What this task involves: Take the lines of the data below from the very first through the line containing "size = sum((p" and output them exactly, pictures excluded.

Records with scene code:
* start *

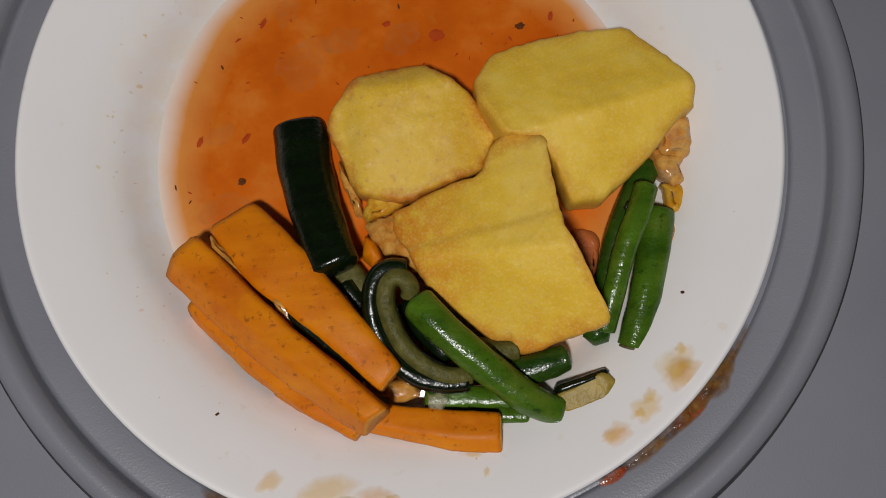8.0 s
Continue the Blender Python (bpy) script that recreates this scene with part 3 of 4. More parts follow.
def cut_potato(outline, planes, material, seed, blunt):
    """A boiled chunk cut by flat faces; each plane is (z, dz/dx, x0, dz/dy, y0) in millimetres and slopes."""
    n, pts = 132, [Vector(p) for p in outline]
    for _ in range(2):
        pts = [q for a, b in zip(pts, pts[1:] + pts[:1]) for q in (a.lerp(b, 0.07), a.lerp(b, 0.93))]
    total, ring, want, run = sum((b - a).length for a, b in zip(pts, pts[1:] + pts[:1])), [], 0.0, 0.0
    for a, b in zip(pts, pts[1:] + pts[:1]):
        d = (b - a).length
        while want <= run + d and len(ring) < n:
            ring.append(a.lerp(b, (want - run) / d if d else 0))
            want += total / n
        run += d
    n = len(ring)
    ring = [p + 0.0005 * Vector((noise.noise(Vector((p.x * 420, p.y * 420, seed))), noise.noise(Vector((p.x * 420, p.y * 420, seed + 7))))) for p in ring]
    mid = sum(ring, Vector((0, 0))) / n
    size = sum((p - mid).length for p in ring) / n

    def top(x, y):
        zs = [a + b * (1000 * x - x0) + c * (1000 * y - y0) for a, b, x0, c, y0 in planes]
        low = min(zs)
        z = low - blunt * 1000 * math.log(sum(math.exp(-(v - low) / (blunt * 1000)) for v in zs))
        return max(z, -10.5) / 1000 + 0.0007 * noise.noise(Vector((x * 70, y * 70, seed))) + 0.00022 * noise.noise(Vector((x * 330, y * 330, seed)))

    layers = [(0.97, "foot"), (1.0, 0.45), (1.0, 0.80), (1 - 0.0002 / size, 0.94), (1 - 0.0009 / size, 1.0)] + [((1 - 0.0009 / size) * f, 1.0) for f in np.linspace(0.955, 0.02, 26)]
    verts, faces, rims = [], [], []
    for s, f in layers:
        rims += [max(0.0, min(1.0, s)) ** 1.6] * n
        for p in ring:
            q = mid + (p - mid) * s
            z = top(q.x, q.y)
            z = -0.0235 if f == "foot" else -0.0235 + (z + 0.0235) * f
            side = 0.0004 if f != 1.0 else 0.0
            verts.append((q.x + side * noise.noise(Vector((q.x * 200, q.y * 200, z * 200))), q.y + side * noise.noise(Vector((z * 200, q.x * 200, q.y * 200))), z))
    for i in range(len(layers) - 1):
        for j in range(n):
            a, b = i * n + j, i * n + (j + 1) % n
            faces.append((a, b, b + n, a + n))
    faces.append(tuple(range(n))[::-1])
    faces.append(tuple(range((len(layers) - 1) * n, len(layers) * n)))
    ob = mesh_of("potato_chunk", verts, faces, material)
    ob.data.attributes.new("rim", "FLOAT", "POINT").data.foreach_set("value", rims)
    return ob


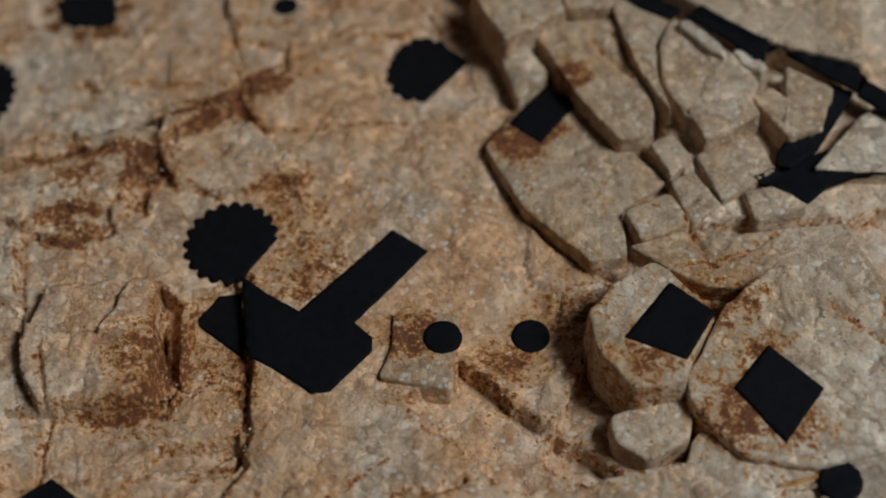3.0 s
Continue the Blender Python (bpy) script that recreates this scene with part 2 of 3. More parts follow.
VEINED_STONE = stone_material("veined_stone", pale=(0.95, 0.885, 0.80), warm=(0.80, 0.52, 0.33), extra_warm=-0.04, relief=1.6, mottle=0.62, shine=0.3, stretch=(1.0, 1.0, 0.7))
LAYERED_STONE = stone_material("layered_stone", pale=(0.82, 0.74, 0.64), warm=(0.56, 0.37, 0.24), extra_warm=-0.12, stretch=(0.8, 0.8, 1.3), relief=0.7)


def paper_material():
    mat, tree, bsdf = node_material("black_paper")
    geo = tree.nodes.new("ShaderNodeNewGeometry")
    n = texture(tree, "ShaderNodeTexNoise", 240, 8, 0.7, geo.outputs["Position"]).outputs[0]
    f = texture(tree, "ShaderNodeTexNoise", 1800, 3, 0.6, geo.outputs["Position"]).outputs[0]
    link(tree, ramp(tree, n, [(0.3, (0.0032, 0.0034, 0.0050)), (0.7, (0.0075, 0.0075, 0.0098))]), bsdf.inputs["Base Color"])
    bsdf.inputs["Roughness"].default_value = 0.75
    bsdf.inputs["Specular IOR Level"].default_value = 0.12
    bump = tree.nodes.new("ShaderNodeBump")
    bump.inputs["Strength"].default_value, bump.inputs["Distance"].default_value = 0.5, 0.0006
    link(tree, maths(tree, "ADD", n, maths(tree, "MULTIPLY", f, 0.4)), bump.inputs["Height"])
    link(tree, bump.outputs[0], bsdf.inputs["Normal"])
    return mat


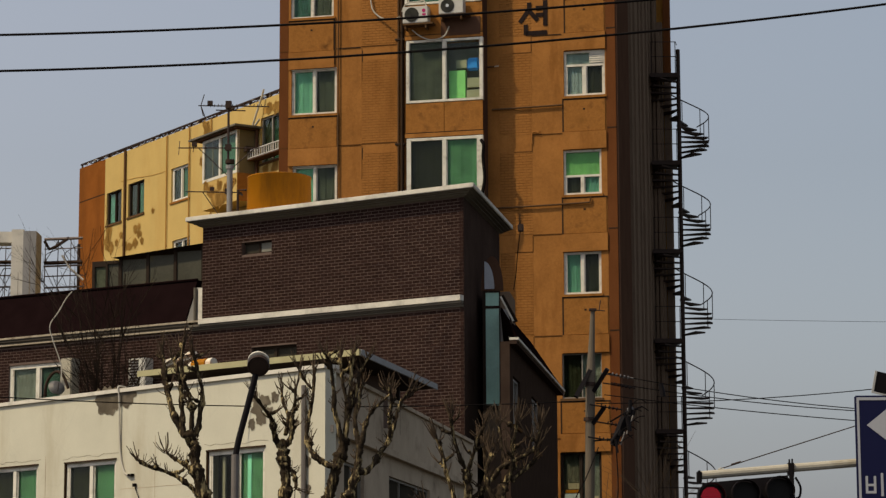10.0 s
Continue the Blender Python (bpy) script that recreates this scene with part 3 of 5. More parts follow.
# pipes and loose wires down the front
part("down_pipe", tubes(0.022, [(-2.99, -0.05, 5), (-2.99, -0.05, 27.0)]), M_PIPE, tower)
part("down_pipe", tubes(0.035, [(-1.25, -0.05, 5), (-1.22, -0.05, 25.2), (-1.15, -0.05, 26.0), (-1.13, -0.05, 27.05)]), M_PIPE, tower)
# Dark bar added in place of the shaded gap beside the bay.
part("down_pipe", tubes(0.055, [(-1.13, -0.06, 5), (-1.11, -0.06, 26.1)]), M_JOINT, tower, "dark upright bar for the shaded gap beside the bay")
part("down_pipe", tubes(0.028, [(-1.04, -0.05, 26.0), (-1.03, -0.05, 27.05)]), M_JOINT, tower)
part("down_pipe", tubes(0.03, [(1.53, -0.05, 26.25), (1.50, -0.05, 27.05)]), M_SIDE_DARK, tower)
for z in (6.4, 9.2, 12.0, 14.8, 17.6, 20.6, 23.5, 25.9):
    part("pipe_clip", boxes((-1.32, -1.04, -0.10, 0.003, z, z + 0.05)), M_RUSTY, tower)
for a, b, rr in ((0.0, 0.0, 0.014), (0.07, 0.06, 0.012), (0.13, 0.14, 0.009), (0.03, 0.10, 0.010)):
    part("loose_wire", tubes(rr, curve_pts([(-1.47 + a, -0.05, 27.2), (-1.50 + a, -0.05, 26.8), (-1.58 + a, -0.06, 26.35), (-1.68 + b, -0.07, 25.6), (-1.67 + b, -0.07, 25.1), (-1.56 + b * 0.8, -0.07, 24.5), (-1.40 + b * 0.5, -0.07, 24.0), (-1.26, -0.07, 23.65)])), M_RUSTY if rr != 0.010 else M_PATCH, tower)
for a in (0.0, 0.035):
    part("loose_wire", tubes(0.010, curve_pts([(-1.40 + a, -0.05, 27.2), (-1.41 + a, -0.06, 26.4), (-1.41 + a, -0.07, 25.7), (-1.37 + a, -0.07, 25.38), (-1.27, -0.07, 25.24), (-1.12, -0.08, 25.25)])), M_RUSTY, tower)
part("wire_clamp", boxes((-1.34, -1.24, -0.12, -0.02, 23.60, 23.68)), M_HOSE, tower)
part("drain_hose", tubes(0.022, curve_pts([(-2.02, -0.05, 22.2), (-2.04, -0.06, 21.95), (-1.95, -0.08, 21.5), (-1.6, -0.12, 21.22), (-1.05, -0.5, 21.15)])), M_HOSE, tower)
for u0, u1, z in ((1.30, 1.59, 25.98), (1.38, 1.88, 22.865), (1.34, 1.67, 19.665)):
    v_ = part("vent_stub", tubes(0.022, [(u0 - 0.1, -0.12, z), (u1 - 0.12, -0.12, z)]), M_SIDE_DARK, tower)
    part("stub_end", tubes(0.017, [(u1 - 0.14, -0.12, z), (u1, -0.12, z + 0.012)]), M_HOSE, v_)
part("gas_pipe", tubes(0.026, [(1.45, -0.06, 15.68), (3.4, -0.06, 15.71), (4.18, -0.07, 15.73), (4.2, -0.07, 15.87)]), M_PIPE, tower)
part("gas_pipe", tubes(0.026, [(1.45, -0.05, 18.46), (3.44, -0.05, 18.49)]), M_PIPE, tower)
part("conduit", tubes(0.02, curve_pts([(2.58, -0.02, 17.45), (2.58, -0.03, 17.72), (2.68, -0.04, 17.78), (2.76, -0.04, 17.74), (2.80, -0.04, 17.80)])), M_ORANGE, tower)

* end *

Answer in full:
8.0 s
Continue the Blender Python (bpy) script that recreates this scene with part 3 of 4. More parts follow.
def cut_potato(outline, planes, material, seed, blunt):
    """A boiled chunk cut by flat faces; each plane is (z, dz/dx, x0, dz/dy, y0) in millimetres and slopes."""
    n, pts = 132, [Vector(p) for p in outline]
    for _ in range(2):
        pts = [q for a, b in zip(pts, pts[1:] + pts[:1]) for q in (a.lerp(b, 0.07), a.lerp(b, 0.93))]
    total, ring, want, run = sum((b - a).length for a, b in zip(pts, pts[1:] + pts[:1])), [], 0.0, 0.0
    for a, b in zip(pts, pts[1:] + pts[:1]):
        d = (b - a).length
        while want <= run + d and len(ring) < n:
            ring.append(a.lerp(b, (want - run) / d if d else 0))
            want += total / n
        run += d
    n = len(ring)
    ring = [p + 0.0005 * Vector((noise.noise(Vector((p.x * 420, p.y * 420, seed))), noise.noise(Vector((p.x * 420, p.y * 420, seed + 7))))) for p in ring]
    mid = sum(ring, Vector((0, 0))) / n
    size = sum((p - mid).length for p in ring) / n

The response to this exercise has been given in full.